Dans son article « La Tour de Babel », Brousseau (1989) avance plusieurs sens de la didactique :
- le sens de Comenius (1640) : l’art d’enseigner ;
- le sens psychosociologique comme projet social de faire approprier – par un ou des élèves – un savoir constitué ou en voie de constitution (rôle du savoir dans le projet visé, caractère social du projet, caractère intentionnel de l’action) ;
- le sens techniciste (Etats-Unis et Canada) : la didactique comme technique d’enseignement (invention, description, étude, production, contrôle de moyens nouveaux, etc.) ;
- la dimension de formation professionnelle dans une logique de recherche scientifique : le champ des recherches menées sur ou en vue de l’enseignement (et de la formation des maîtres) dans le cadre de disciplines scientifiques classiques. Il s’agit donc d’une didactique à justification exogène (les recherches utiles à l’enseignement) qui peut par exemple produire des ingénieries didactiques : l’ingénierie didactique consiste à produire des situations ou des moyens d’enseignement qui répondent à des problèmes techniques déterminés à l’avance et dont les effets sont prévus et calculés en fonction des connaissances scientifiques précises (des concepts et de la théorie)
- la didactique fondamentale : science s’intéressant à la production et à la communication de connaissances, dans ce qu’elles ont de spécifique des connaissances (mathématiques). C’est donc une science autonome. C’est une science spécifique des connaissances : il ne peut donc pas y avoir de didactique générale.
Toutes ces conceptions de la didactique sont légitimes et présentent à des titres divers, des intérêts pour la connaissance de l’enseignement et de la formation.

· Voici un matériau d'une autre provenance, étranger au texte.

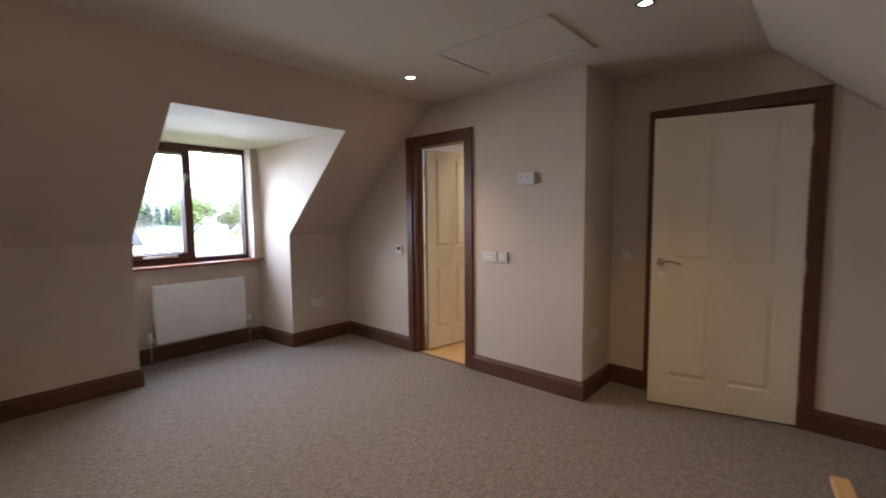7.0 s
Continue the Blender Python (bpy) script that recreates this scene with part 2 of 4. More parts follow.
# the far wood's haze is mixed into its washed-out colour
HAZEWOOD = material("far_wood_painted_haze", (0.1, 0.105, 0.085), (0.2, 0.195, 0.15), 0.06, 0.95, 0.6, 0.3, dist=2, detail=8, spec=0.1)
ROOFT = material("brown_roof_tiles", (0.04, 0.037, 0.038), (0.085, 0.08, 0.08), 3, 0.7, 0.4, 14, dist=0.02, spec=0.1)
# distance haze is painted into this pale grey moor colour
HILLP = material("moor_painted_haze", (0.18, 0.18, 0.175), (0.28, 0.27, 0.24), 0.016, 0.95, 0.3, 0.1, dist=2, detail=8)
ROADM = material("farm_road", (0.16, 0.16, 0.16), (0.23, 0.23, 0.22), 2, 0.9, 0.2, 30, spec=0.2)


def ground_material():
    m = material("field_grass", (0.056, 0.104, 0.014), (0.185, 0.24, 0.052), 1.3, 0.95, 0.9, 22, dist=0.05, detail=8, spec=0.1)
    n, l = m.node_tree.nodes, m.node_tree.links
    b = n["Principled BSDF"]
    old = b.inputs["Base Color"].links[0].from_socket
    geo = n.new("ShaderNodeNewGeometry")
    sep = n.new("ShaderNodeSeparateXYZ")
    l.new(geo.outputs["Position"], sep.inputs[0])
    no = n.new("ShaderNodeTexNoise")
    no.inputs["Scale"].default_value, no.inputs["Detail"].default_value = 0.16, 6
    l.new(geo.outputs["Position"], no.inputs["Vector"])
    # rough straw-coloured grass beyond the mown lawn and to its west
    far = n.new("ShaderNodeMapRange")
    far.inputs["From Min"].default_value, far.inputs["From Max"].default_value = 18, 34
    far.inputs["To Min"].default_value, far.inputs["To Max"].default_value = 0.0, 0.42
    l.new(sep.outputs["Y"], far.inputs["Value"])
    west = n.new("ShaderNodeMapRange")
    west.inputs["From Min"].default_value, west.inputs["From Max"].default_value = 1, -9
    west.inputs["To Min"].default_value, west.inputs["To Max"].default_value = 0.0, 0.42
    l.new(sep.outputs["X"], west.inputs["Value"])
    s = n.new("ShaderNodeMath")
    l.new(far.outputs[0], s.inputs[0])
    l.new(west.outputs[0], s.inputs[1])
    s2 = n.new("ShaderNodeMath")
    l.new(s.outputs[0], s2.inputs[0])
    l.new(no.outputs["Fac"], s2.inputs[1])
    st = n.new("ShaderNodeMapRange")
    st.inputs["From Min"].default_value, st.inputs["From Max"].default_value = 0.53, 1.0
    l.new(s2.outputs[0], st.inputs["Value"])
    mix = n.new("ShaderNodeMix")
    mix.data_type = "RGBA"
    mix.inputs[7].default_value = (0.26, 0.23, 0.11, 1)
    l.new(st.outputs[0], mix.inputs[0])
    l.new(old, mix.inputs[6])
    l.new(mix.outputs[2], b.inputs["Base Color"])
    return m


GROUND = ground_material()


# ---------------- mesh helpers ----------------
def mesh_object(name, bm, mat, smooth=False):
    me = bpy.data.meshes.new(name)
    bm.normal_update()
    bm.to_mesh(me)
    bm.free()
    for p in me.polygons:
        p.use_smooth = smooth
    me.materials.append(mat)
    return new(name, me)


def part(name, bm, mat, parent, label="", smooth=False):
    ob = mesh_object(name, bm, mat, smooth)
    ob.parent = parent
    if label:
        tagged(ob, label)
    return ob


def thing(name, label, category, m=None, group="", kind=""):
    ob = new(name)
    ob.empty_display_size = 0.1
    if m is not None:
        ob.matrix_world = m
    return tagged(ob, label, category, group, kind)


def add_box(bm, x0, y0, z0, x1, y1, z1, bevel=0.0, m=None):
    r = bmesh.ops.create_cube(bm, size=1.0)
    vs = r["verts"]
    for v in vs:
        v.co = Vector(((x0 + x1) / 2 + v.co.x * (x1 - x0), (y0 + y1) / 2 + v.co.y * (y1 - y0), (z0 + z1) / 2 + v.co.z * (z1 - z0)))
    if bevel:
        es = list({e for v in vs for e in v.link_edges})
        vs = list({v for f in bmesh.ops.bevel(bm, geom=es, offset=bevel, segments=2, profile=0.5, affect="EDGES")["faces"] for v in f.verts} | {v for v in vs if v.is_valid})
    if m is not None:
        bmesh.ops.transform(bm, matrix=m, verts=vs)
    return bm


def box(*a, bevel=0.0, m=None):
    return add_box(bmesh.new(), *a, bevel=bevel, m=m)


def add_cyl(bm, p, q, r0, r1=None, seg=16, caps=True):
    p, q = Vector(p), Vector(q)
    d = q - p
    m = Matrix.Translation((p + q) / 2) @ d.to_track_quat("Z", "Y").to_matrix().to_4x4()
    bmesh.ops.create_cone(bm, cap_ends=caps, segments=seg, radius1=r0, radius2=r0 if r1 is None else r1, depth=d.length, matrix=m)
    return bm


def add_tube(bm, pts, radii, seg=12):
    P = [Vector(p) for p in pts]
    rings = []
    for i, p in enumerate(P):
        d = (P[min(i + 1, len(P) - 1)] - P[max(i - 1, 0)]).normalized()
        a = d.cross(Vector((0.2, 1, 0.1))).normalized()
        b = d.cross(a)
        rings.append([bm.verts.new(p + (a * math.cos(6.2832 * k / seg) + b * math.sin(6.2832 * k / seg)) * radii[i]) for k in range(seg)])
    for u, v in zip(rings, rings[1:]):
        for k in range(seg):
            bm.faces.new((u[k], u[(k + 1) % seg], v[(k + 1) % seg], v[k]))
    bm.faces.new(rings[0])
    bm.faces.new(rings[-1])
    bmesh.ops.recalc_face_normals(bm, faces=bm.faces[:])
    return bm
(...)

Les 3 premières définissent la didactique autour du projet et de l’acte d’enseignement (les techniques, les moyens qu’il utilise, les phénomènes auxquels il donne lieu) ; les 2 dernières définissent l’étude de ce projet (de ces techniques, de ces phénomènes).La cohabitation de ces 2 dernières conceptions n’est toutefois pas évidente et posent l’éternel débat des rapports entre l’étude des pratiques d’enseignement (didactique normative) et de la théorie scientifique sur l’enseignement (didactique scientifique).
Dans un article où il s’interroge sur l’Utilité et l’intérêt de la didactique (Grand N n° 47, 1990-1991 et Petit x n° 21, 1989), Brousseau reconnaît la légitimité de la demande de l’enseignant à l’égard de la didactique : qu’elle lui fournisse l’essentiel de techniques spécifiques des notions à enseigner mais c’est pour en souligner toute la difficulté. L’enseignant attend aussi de la didactique qu’elle lui fournisse des connaissances relatives aux différents aspects de sont travail : sur les élèves, les situations, la gestion et la conduite de l’enseignement, les phénomènes didactiques auxquels ils sont confrontés, etc. Mais la didactique ne peut pas apporter de solution à de tels problèmes par de simples aménagements d’ingénierie. Les enseignants doivent utiliser les apports de la didactique sous leur responsabilité : c’est comme cela que devrait se construire un rapport sain de science à technique et non de prescription à production.
[1] On sait comment Péguy, élève d’une de ces « folies scolaires » qu’était l’école annexe de l’école normale d’Orléans, a rendu hommage aux « maîtres d’école » et comment il a décrit les «élèves-maîtres » , ces « jeunes maîtres […] beaux comme des hussards » qui venaient chaque semaine lui faire l’école (Péguy, 1991, 25). C’était dans les années 1880, mais on procédait déjà à ces « leçons d’essai » élaborées après avoir assisté aux « leçons modèles » des maîtres d’application.
[2] On retrouve des accents assez proches chez Durkheim (1985, 1992) ou Château (1964).
[3] Pour une synthèse et une réflexion sur la fonction et la pratique des maîtres-formateurs, voir aussi Pelpel (1996) et la publication du Centre de Recherches « Education et Formation » de l’Université Paris X Nanterre (Chartier et al., 1993).
[4] Voir Terral (1997) pour une analyse synthétique de cette montée vers la professionnalisation des enseignants. Voir aussi la note de synthèse de Bourdoncle (1993).
[5] Sarrazy (1994, 1995) a bien analysé l’usage des modèles de la psychologie cognitive dans le champ didactique. Voir aussi sa Réfutation expérimentale d’un modèle d’action didactique fondé sur la théorie du traitement de l’information à partir de l’algorithme de résolution de problèmes proposé dans l’ouvrage Objectif calcul (Sarrazy, 1996).
[6] « L’idée est la vue-au-dehors, l’é-vidence (Aussehen) qui ouvre une perspective (Aussicht) sur la chose présente. » (Heidegger, 1968, 145-146).
[7] Dans son étude sur le mythe de la caverne, Heidegger (1968) montre que l’essence de la vérité, fondée sur le non-voilement laisse la place à l’exactitude du regard. Une nouvelle forme de vérité apparaît, la vérité omoiosis, que Heidegger définit comme l’accord de la connaissance et de la chose elle-même. La vérité coïncide alors avec l’essence de l’Idée : « Le jugement est dit vrai pour autant qu’il se conforme à la chose elle-même, qu’il est une omoiosis » (1968, 155).